* [DIRECTIVE]: Return the material exactly as supplied, apart from the pictures, which are omitted.

/---

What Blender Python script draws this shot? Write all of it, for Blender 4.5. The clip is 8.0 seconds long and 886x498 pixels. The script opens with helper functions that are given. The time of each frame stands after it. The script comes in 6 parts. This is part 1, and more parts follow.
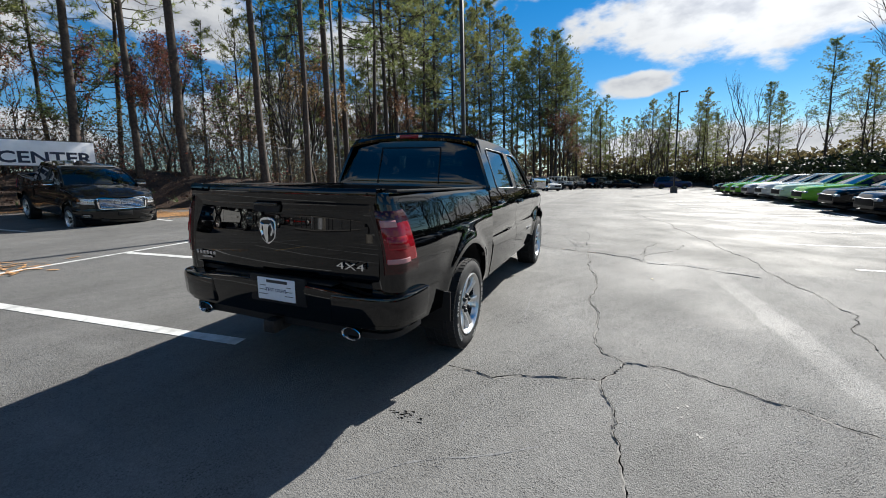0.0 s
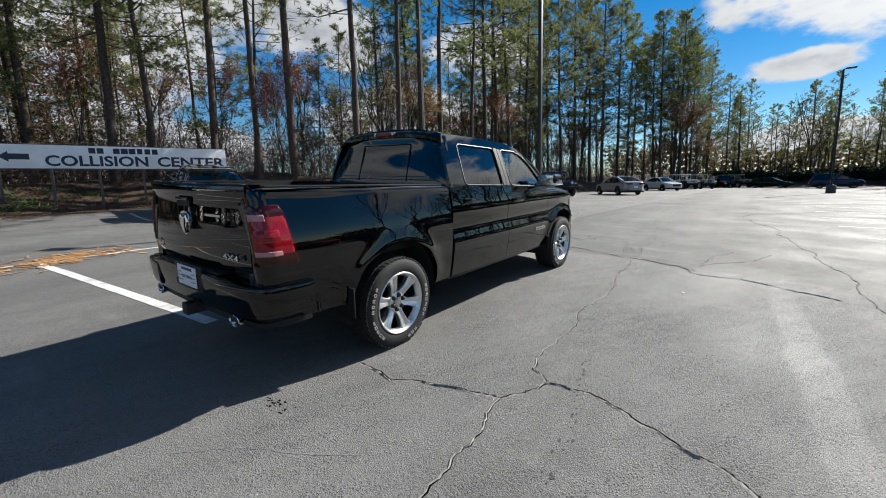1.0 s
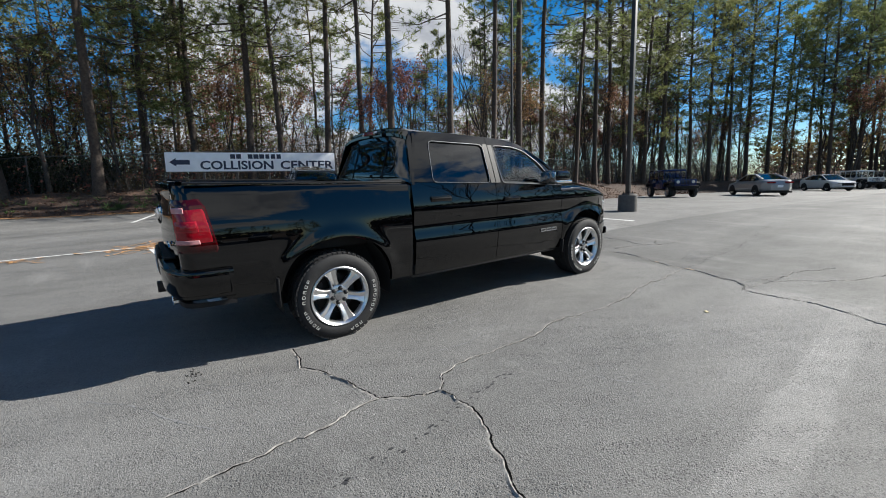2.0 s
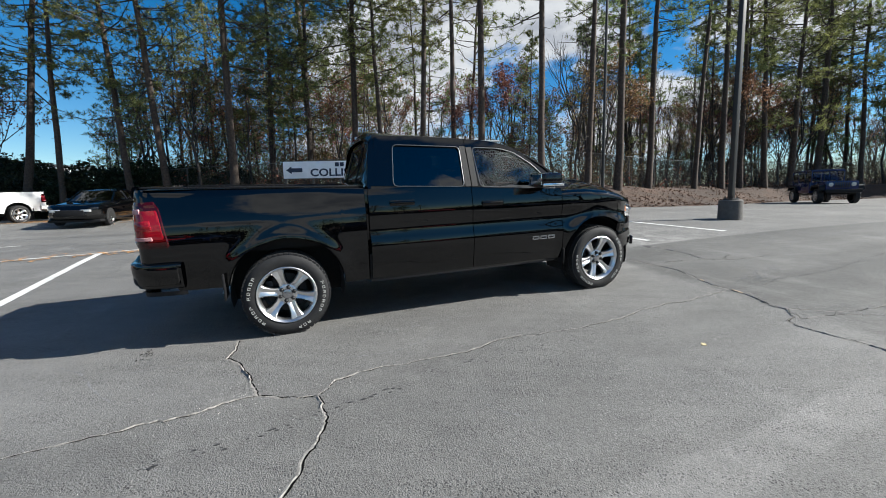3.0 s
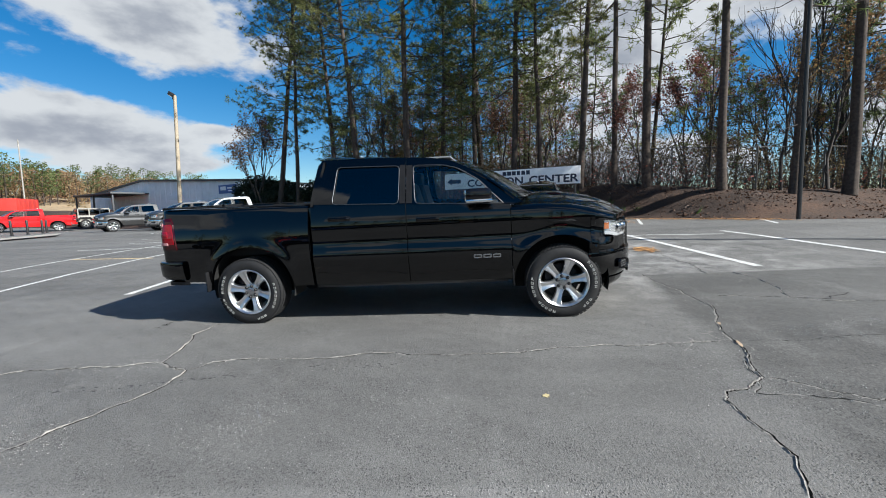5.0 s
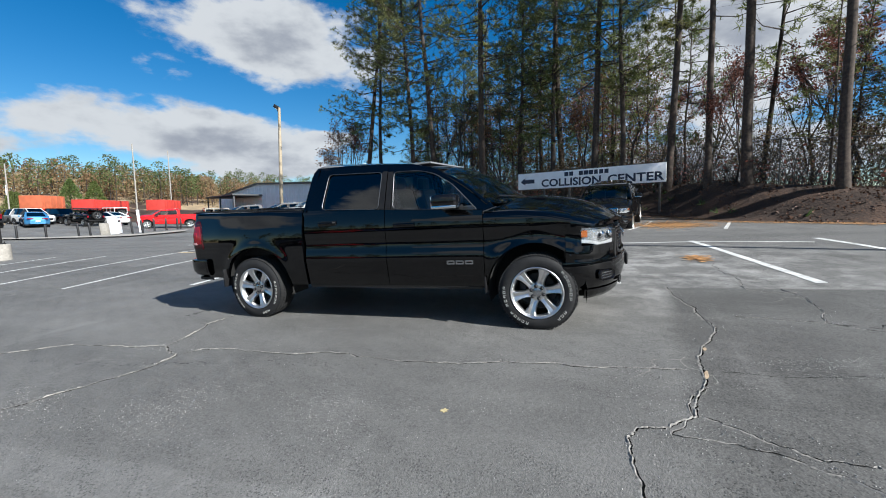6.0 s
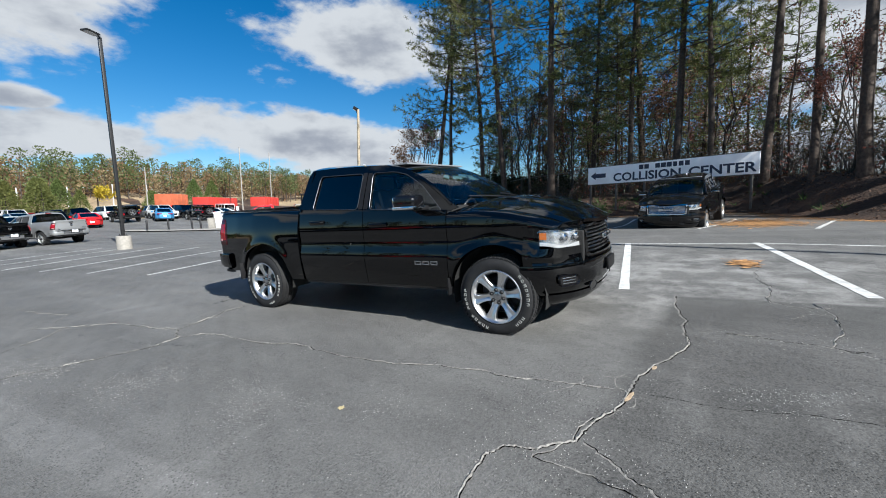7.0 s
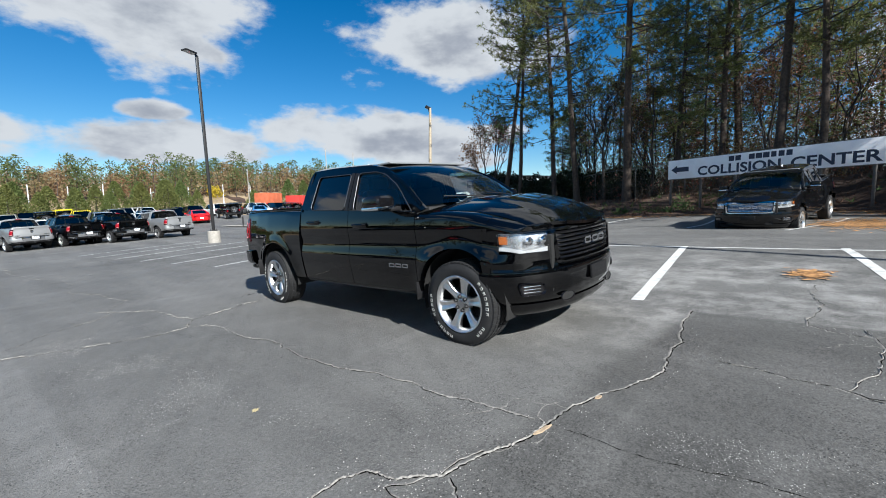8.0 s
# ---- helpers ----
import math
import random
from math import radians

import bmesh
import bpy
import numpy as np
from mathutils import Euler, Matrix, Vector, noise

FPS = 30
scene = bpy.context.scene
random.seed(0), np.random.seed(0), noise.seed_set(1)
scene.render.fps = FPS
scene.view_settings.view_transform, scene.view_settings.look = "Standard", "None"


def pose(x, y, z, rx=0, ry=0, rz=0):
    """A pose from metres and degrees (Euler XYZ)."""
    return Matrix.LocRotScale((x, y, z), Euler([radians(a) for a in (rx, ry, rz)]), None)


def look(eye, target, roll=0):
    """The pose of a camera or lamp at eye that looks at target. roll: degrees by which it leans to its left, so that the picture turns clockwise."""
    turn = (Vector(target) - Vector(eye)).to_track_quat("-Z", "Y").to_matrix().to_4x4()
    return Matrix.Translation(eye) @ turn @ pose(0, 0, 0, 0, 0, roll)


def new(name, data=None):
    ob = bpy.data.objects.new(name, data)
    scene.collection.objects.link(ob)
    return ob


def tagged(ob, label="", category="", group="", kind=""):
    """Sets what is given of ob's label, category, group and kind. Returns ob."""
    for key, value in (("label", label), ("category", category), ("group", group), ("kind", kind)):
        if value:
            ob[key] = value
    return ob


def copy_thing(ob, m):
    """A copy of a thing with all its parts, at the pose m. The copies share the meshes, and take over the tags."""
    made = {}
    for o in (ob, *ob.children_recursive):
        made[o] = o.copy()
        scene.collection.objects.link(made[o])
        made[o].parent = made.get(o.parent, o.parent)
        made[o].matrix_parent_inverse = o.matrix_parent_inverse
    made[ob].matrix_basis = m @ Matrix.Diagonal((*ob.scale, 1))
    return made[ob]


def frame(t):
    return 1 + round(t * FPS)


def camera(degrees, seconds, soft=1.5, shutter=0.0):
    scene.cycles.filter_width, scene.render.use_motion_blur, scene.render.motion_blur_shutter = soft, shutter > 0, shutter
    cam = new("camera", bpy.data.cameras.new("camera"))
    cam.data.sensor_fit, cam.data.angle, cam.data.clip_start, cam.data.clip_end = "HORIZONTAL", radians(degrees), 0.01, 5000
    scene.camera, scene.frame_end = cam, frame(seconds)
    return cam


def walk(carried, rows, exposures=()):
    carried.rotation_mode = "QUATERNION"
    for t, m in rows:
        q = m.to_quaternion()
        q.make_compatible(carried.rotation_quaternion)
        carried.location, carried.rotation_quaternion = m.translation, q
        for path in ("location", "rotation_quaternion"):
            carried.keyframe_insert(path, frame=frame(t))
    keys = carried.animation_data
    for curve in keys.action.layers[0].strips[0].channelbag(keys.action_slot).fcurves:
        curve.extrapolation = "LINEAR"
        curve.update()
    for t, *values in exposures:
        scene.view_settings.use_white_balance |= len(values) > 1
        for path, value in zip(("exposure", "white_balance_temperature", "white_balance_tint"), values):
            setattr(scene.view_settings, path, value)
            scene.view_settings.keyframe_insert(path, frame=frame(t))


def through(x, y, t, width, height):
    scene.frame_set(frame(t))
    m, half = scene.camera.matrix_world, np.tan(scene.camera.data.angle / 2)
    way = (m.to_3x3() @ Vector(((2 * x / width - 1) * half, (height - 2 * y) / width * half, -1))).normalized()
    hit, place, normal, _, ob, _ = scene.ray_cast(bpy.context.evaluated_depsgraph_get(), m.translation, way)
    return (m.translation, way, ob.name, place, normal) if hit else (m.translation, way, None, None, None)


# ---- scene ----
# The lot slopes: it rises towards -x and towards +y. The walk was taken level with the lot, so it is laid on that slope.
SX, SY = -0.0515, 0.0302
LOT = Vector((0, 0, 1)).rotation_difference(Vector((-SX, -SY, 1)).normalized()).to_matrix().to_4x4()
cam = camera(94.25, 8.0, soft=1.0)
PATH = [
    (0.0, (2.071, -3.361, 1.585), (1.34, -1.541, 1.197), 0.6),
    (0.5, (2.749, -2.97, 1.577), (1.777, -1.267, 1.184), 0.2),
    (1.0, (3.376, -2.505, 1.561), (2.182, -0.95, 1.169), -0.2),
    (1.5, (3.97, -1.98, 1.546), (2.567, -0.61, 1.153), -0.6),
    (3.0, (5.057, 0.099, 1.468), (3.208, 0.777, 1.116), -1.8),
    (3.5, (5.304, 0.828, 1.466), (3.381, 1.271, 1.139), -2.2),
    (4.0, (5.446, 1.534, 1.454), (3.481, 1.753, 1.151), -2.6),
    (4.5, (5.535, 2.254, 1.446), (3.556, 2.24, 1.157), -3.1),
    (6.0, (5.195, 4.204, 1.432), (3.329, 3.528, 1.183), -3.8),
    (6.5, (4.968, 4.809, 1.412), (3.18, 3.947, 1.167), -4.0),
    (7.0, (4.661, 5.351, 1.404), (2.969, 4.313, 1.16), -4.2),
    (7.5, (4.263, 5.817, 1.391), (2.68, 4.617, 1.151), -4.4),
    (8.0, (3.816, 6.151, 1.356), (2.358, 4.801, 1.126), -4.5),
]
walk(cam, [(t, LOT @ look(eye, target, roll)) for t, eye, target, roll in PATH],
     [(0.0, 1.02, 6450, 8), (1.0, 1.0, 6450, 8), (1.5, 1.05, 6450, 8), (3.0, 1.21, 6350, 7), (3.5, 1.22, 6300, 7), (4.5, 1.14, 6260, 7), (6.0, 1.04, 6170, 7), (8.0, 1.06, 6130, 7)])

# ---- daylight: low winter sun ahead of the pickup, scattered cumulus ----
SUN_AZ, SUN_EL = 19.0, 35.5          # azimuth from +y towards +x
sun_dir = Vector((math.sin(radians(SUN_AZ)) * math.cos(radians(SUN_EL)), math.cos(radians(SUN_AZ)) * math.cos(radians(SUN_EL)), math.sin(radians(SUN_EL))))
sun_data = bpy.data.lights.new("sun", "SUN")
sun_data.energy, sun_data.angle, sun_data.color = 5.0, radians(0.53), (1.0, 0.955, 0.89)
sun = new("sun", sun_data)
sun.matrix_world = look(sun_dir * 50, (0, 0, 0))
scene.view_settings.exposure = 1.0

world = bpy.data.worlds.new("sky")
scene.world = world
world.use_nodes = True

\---

* [REPLY]:
What Blender Python script draws this shot? Write all of it, for Blender 4.5. The clip is 8.0 seconds long and 886x498 pixels. The script opens with helper functions that are given. The time of each frame stands after it. The script comes in 6 parts. This is part 1, and more parts follow.
0.0 s
1.0 s
2.0 s
3.0 s
5.0 s
6.0 s
7.0 s
8.0 s
# ---- helpers ----
import math
import random
from math import radians

import bmesh
import bpy
import numpy as np
from mathutils import Euler, Matrix, Vector, noise

FPS = 30
scene = bpy.context.scene
random.seed(0), np.random.seed(0), noise.seed_set(1)
scene.render.fps = FPS
scene.view_settings.view_transform, scene.view_settings.look = "Standard", "None"


def pose(x, y, z, rx=0, ry=0, rz=0):
    """A pose from metres and degrees (Euler XYZ)."""
    return Matrix.LocRotScale((x, y, z), Euler([radians(a) for a in (rx, ry, rz)]), None)


def look(eye, target, roll=0):
    """The pose of a camera or lamp at eye that looks at target. roll: degrees by which it leans to its left, so that the picture turns clockwise."""
    turn = (Vector(target) - Vector(eye)).to_track_quat("-Z", "Y").to_matrix().to_4x4()
    return Matrix.Translation(eye) @ turn @ pose(0, 0, 0, 0, 0, roll)


def new(name, data=None):
    ob = bpy.data.objects.new(name, data)
    scene.collection.objects.link(ob)
    return ob


def tagged(ob, label="", category="", group="", kind=""):
    """Sets what is given of ob's label, category, group and kind. Returns ob."""
    for key, value in (("label", label), ("category", category), ("group", group), ("kind", kind)):
        if value:
            ob[key] = value
    return ob


def copy_thing(ob, m):
    """A copy of a thing with all its parts, at the pose m. The copies share the meshes, and take over the tags."""
    made = {}
    for o in (ob, *ob.children_recursive):
        made[o] = o.copy()
        scene.collection.objects.link(made[o])
        made[o].parent = made.get(o.parent, o.parent)
        made[o].matrix_parent_inverse = o.matrix_parent_inverse
    made[ob].matrix_basis = m @ Matrix.Diagonal((*ob.scale, 1))
    return made[ob]


def frame(t):
    return 1 + round(t * FPS)


def camera(degrees, seconds, soft=1.5, shutter=0.0):
    scene.cycles.filter_width, scene.render.use_motion_blur, scene.render.motion_blur_shutter = soft, shutter > 0, shutter
    cam = new("camera", bpy.data.cameras.new("camera"))
    cam.data.sensor_fit, cam.data.angle, cam.data.clip_start, cam.data.clip_end = "HORIZONTAL", radians(degrees), 0.01, 5000
    scene.camera, scene.frame_end = cam, frame(seconds)
    return cam


def walk(carried, rows, exposures=()):
    carried.rotation_mode = "QUATERNION"
    for t, m in rows:
        q = m.to_quaternion()
        q.make_compatible(carried.rotation_quaternion)
        carried.location, carried.rotation_quaternion = m.translation, q
        for path in ("location", "rotation_quaternion"):
            carried.keyframe_insert(path, frame=frame(t))
    keys = carried.animation_data
    for curve in keys.action.layers[0].strips[0].channelbag(keys.action_slot).fcurves:
        curve.extrapolation = "LINEAR"
        curve.update()
    for t, *values in exposures:
        scene.view_settings.use_white_balance |= len(values) > 1
        for path, value in zip(("exposure", "white_balance_temperature", "white_balance_tint"), values):
            setattr(scene.view_settings, path, value)
            scene.view_settings.keyframe_insert(path, frame=frame(t))


def through(x, y, t, width, height):
    scene.frame_set(frame(t))
    m, half = scene.camera.matrix_world, np.tan(scene.camera.data.angle / 2)
    way = (m.to_3x3() @ Vector(((2 * x / width - 1) * half, (height - 2 * y) / width * half, -1))).normalized()
    hit, place, normal, _, ob, _ = scene.ray_cast(bpy.context.evaluated_depsgraph_get(), m.translation, way)
    return (m.translation, way, ob.name, place, normal) if hit else (m.translation, way, None, None, None)


# ---- scene ----
# The lot slopes: it rises towards -x and towards +y. The walk was taken level with the lot, so it is laid on that slope.
SX, SY = -0.0515, 0.0302
LOT = Vector((0, 0, 1)).rotation_difference(Vector((-SX, -SY, 1)).normalized()).to_matrix().to_4x4()
cam = camera(94.25, 8.0, soft=1.0)
PATH = [
    (0.0, (2.071, -3.361, 1.585), (1.34, -1.541, 1.197), 0.6),
    (0.5, (2.749, -2.97, 1.577), (1.777, -1.267, 1.184), 0.2),
    (1.0, (3.376, -2.505, 1.561), (2.182, -0.95, 1.169), -0.2),
    (1.5, (3.97, -1.98, 1.546), (2.567, -0.61, 1.153), -0.6),
    (3.0, (5.057, 0.099, 1.468), (3.208, 0.777, 1.116), -1.8),
    (3.5, (5.304, 0.828, 1.466), (3.381, 1.271, 1.139), -2.2),
    (4.0, (5.446, 1.534, 1.454), (3.481, 1.753, 1.151), -2.6),
    (4.5, (5.535, 2.254, 1.446), (3.556, 2.24, 1.157), -3.1),
    (6.0, (5.195, 4.204, 1.432), (3.329, 3.528, 1.183), -3.8),
    (6.5, (4.968, 4.809, 1.412), (3.18, 3.947, 1.167), -4.0),
    (7.0, (4.661, 5.351, 1.404), (2.969, 4.313, 1.16), -4.2),
    (7.5, (4.263, 5.817, 1.391), (2.68, 4.617, 1.151), -4.4),
    (8.0, (3.816, 6.151, 1.356), (2.358, 4.801, 1.126), -4.5),
]
walk(cam, [(t, LOT @ look(eye, target, roll)) for t, eye, target, roll in PATH],
     [(0.0, 1.02, 6450, 8), (1.0, 1.0, 6450, 8), (1.5, 1.05, 6450, 8), (3.0, 1.21, 6350, 7), (3.5, 1.22, 6300, 7), (4.5, 1.14, 6260, 7), (6.0, 1.04, 6170, 7), (8.0, 1.06, 6130, 7)])

# ---- daylight: low winter sun ahead of the pickup, scattered cumulus ----
SUN_AZ, SUN_EL = 19.0, 35.5          # azimuth from +y towards +x
sun_dir = Vector((math.sin(radians(SUN_AZ)) * math.cos(radians(SUN_EL)), math.cos(radians(SUN_AZ)) * math.cos(radians(SUN_EL)), math.sin(radians(SUN_EL))))
sun_data = bpy.data.lights.new("sun", "SUN")
sun_data.energy, sun_data.angle, sun_data.color = 5.0, radians(0.53), (1.0, 0.955, 0.89)
sun = new("sun", sun_data)
sun.matrix_world = look(sun_dir * 50, (0, 0, 0))
scene.view_settings.exposure = 1.0

world = bpy.data.worlds.new("sky")
scene.world = world
world.use_nodes = True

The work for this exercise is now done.